In private, some smaller SMA managers recount how their wirehouse “partners” jawboned  them into transitioning their SMA portfolios over to the UMA platform. Home-office gatekeepers made it perfectly clear that UMAs were central to the firm’s strategy, and that while SMA managers could keep existing assets on the firm’s SMA platform, the UMA was to be the focus of the manager’s future marketing efforts at their company.

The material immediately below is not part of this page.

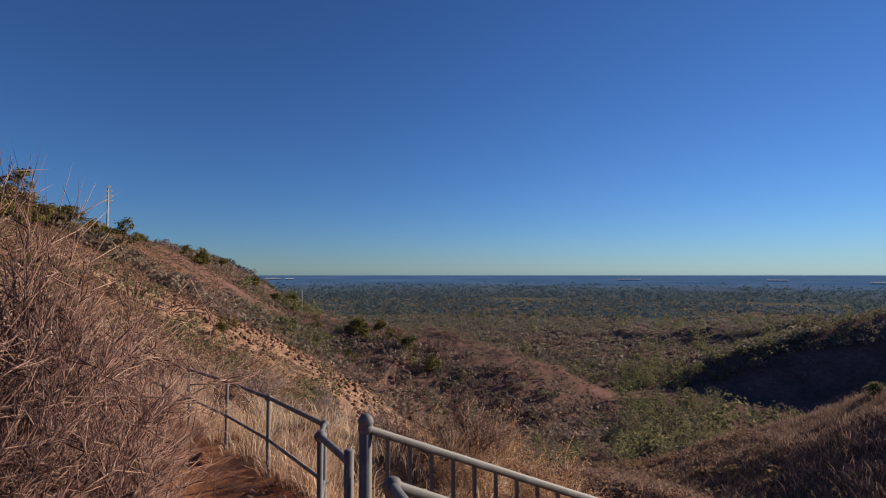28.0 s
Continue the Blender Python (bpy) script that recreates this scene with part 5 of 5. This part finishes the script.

These boutique SMA managers scoff at the notion that UMAs are in the best interests of clients. Instead, they view the UMA focus as merely a way to reduce their management fees and bolster wirehouse profits. They view their own trading prowess as superior to that of wirehouse home-office staff and a key ingredient in generating alpha. They disdain the use of UMA models as little more than cookie-cutter, commoditized offerings that deprive high net worth investors of the customization to which they are entitled.   

Boutique SMA managers assert that they are far more equipped to deliver the individualized overlay management and tax treatment to a HNW account than a giant wirehouse. For example, some managers say that they provide proactive tax management throughout the year to their HNW accounts. They don’t wait for brokers to call at year’s end to request this service.  

Interestingly, one of the boutique brokerage firms that caters to clients with investible portfolios of $5 million or more has a  wide variety of SMA portfolios for clients but doesn’t offer UMAs.

In fact, it’s head of manager research has been quoted in the press disparaging UMAs and stating that he doesn’t view model based UMAs as a suitable HNW product. (Large mutual funds companies with SMA offerings have hopped on the UMA bandwagon and profess to be “product agnostic.” This is because they are mutual fund distribution companies that view their UMAs as loss leaders.)

It’s good that investments come in many flavors. SMAs are best for some clients, while UMAs are advisable for others.  

No one product is appropriate for all advisors or all clients. Thus, it’s up to advisors to consider the pros and cons of UMAs and determine if they make sense for their clients.